Pottersfield Press has fitted together this addition to its Atlantic Classics series by pulling out ten previously uncollected stories from the Thomas Raddall papers in the Dalhousie University archives. It is interesting to consider these stories in historical perspective. Their original dates of release range from the time of Raddall's first publications as an unknown young bookkeeper in the late twenties to his final story as a retiring professional surrounded by accolades in the fifties. The stories were originally targeted for such popular magazines as Weekend Magazine, Madean's, Blackwood's, and The Saturday Evening Post. As such, they have a casual readability that remains palatable today, while retaining a quaint old-fashioned flavour.

The volume provides historical perspective in another sense. The stories are set in different periods. The opening piece captures the enthusiasm of Samuel de Champlain for an uncharted continent. The second selection contrasts British and American soldiers supervising the expulsion of the Acadians. Later stories take the reader through the turn of the century into the modern era. Raddall keeps a strong sense of local colour in the forefront of his tales. He studies local working people: travelling payroll clerks for lumber companies, timber cruisers, lighthouse operators. He places these people in sharply defined settings. He stresses characters who have adapted to their environment, usually by contrasting them to newcomers, intruders, or just plain fools.
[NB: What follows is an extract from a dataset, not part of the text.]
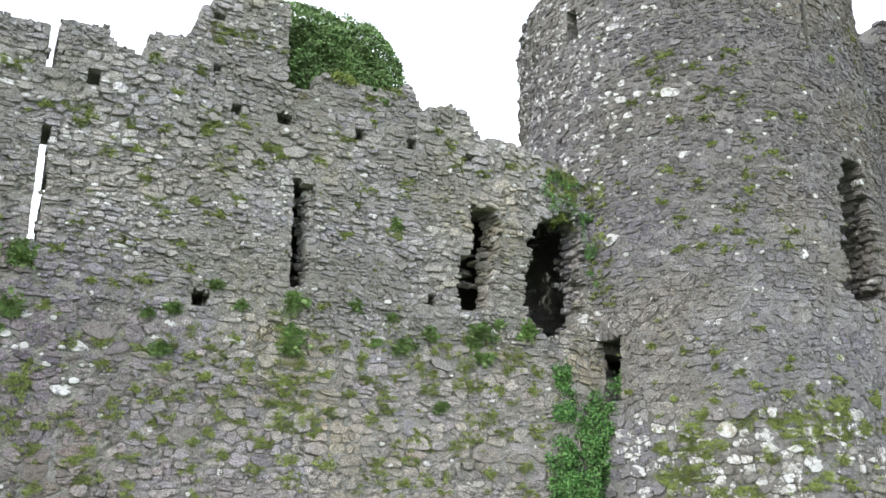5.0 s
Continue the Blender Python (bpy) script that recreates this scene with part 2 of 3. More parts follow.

The stories are not formally crafted. Only "The Miracle" could pass for technically well made. Yet, every one of the pieces in the book in one way or another has charm. The tale of a fiddler calming a riotous crowd of drunken loggers is preposterously delightful. The deep woods setting of "The Lower Learning" is entrancing. I believe in Miss Fesant's ballet fantasies as much as I appreciate poor Greta's determination to get back to her child through a snowstorm. Raddall constantly instils a buoyant sense of goodwill. Every story gives the impression that the author enjoyed writing it. The enthusiasm should rub off on most readers.

Tony Cosier, Confederation H.S., Nepean, Ont.